Corpus-based analyses of the transcripts of the video data show that speakers use reported speech constructions during spoken interaction very differently than they do in written discourse. Due to the characteristics of spontaneous conversation, in which interlocutors constantly monitor each other's action, reporting speakers choose to use one mode of reported speech (e.g., direct speech) above another (e.g., indirect speech) according to the unfolding social situation. They frame reported speech using one reporting verb above the other, and quote the utterance of a single participant instead of a speech exchange where two or more participants are involved. Thus, the analysis of Korean conversational data suggests that speakers' grammatical construction of reported speech is locally and interactively organized rather than static and predetermined.

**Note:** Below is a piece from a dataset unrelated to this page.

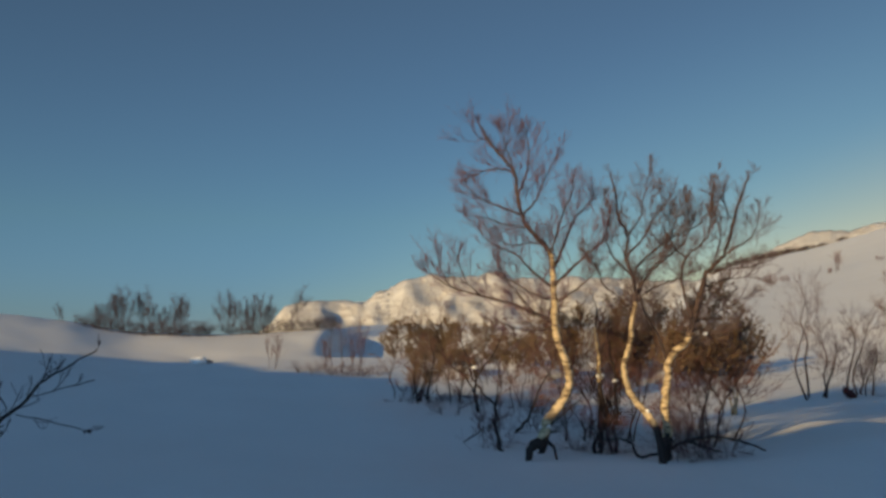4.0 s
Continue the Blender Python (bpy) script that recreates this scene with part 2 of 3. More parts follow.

A detailed analysis of the interactional and sequential context in which the deictic reporting verbs are used shows that the selection of one deictic form over the other - a choice that allows speakers to negotiate between the referential meaning of the reported utterance and the embodied form (i.e. stance) - is made along with observable degrees of animation done by the reporting speaker. This shows that reporting speakers do not simply produce a stream of reported utterances, but also individuate the referent fused into it. The proximal verb ile- `go like this' is used by reporting speakers to communicate with the addressees the embodied form of speaking being animated perceptually visible or immediate and temporally proximal `inside the boundaries of the current interactive field.' The distal verb kule- `say like that' is selected by reporting speakers to individuate and communicate with the addressees the referential meaning that is animated as occurring in the story world, being animated `outside the boundaries of the current interactive field. The predominant occurrence of the deictic reporting verbs in casual conversation shows, first, that the components fused into the reported utterance, such as the referential meaning and the embodied form, are not equally communicated among the interlocutors. Instead, one is foregrounded while the other is backgrounded (or vice versa) according to the unfolding talk in interaction. Second, the choice to employ one deictic reporting verb over the other is an interactional resource for both speakers and addressees to achieve this type of communicative goal.

The findings from this study of the interactional functions of the deictic reporting verbs in Korean conversation can shed light on how speakers in other languages make use of the referential meaning of reported speech and the embodied form of speaking that displays stance in communication.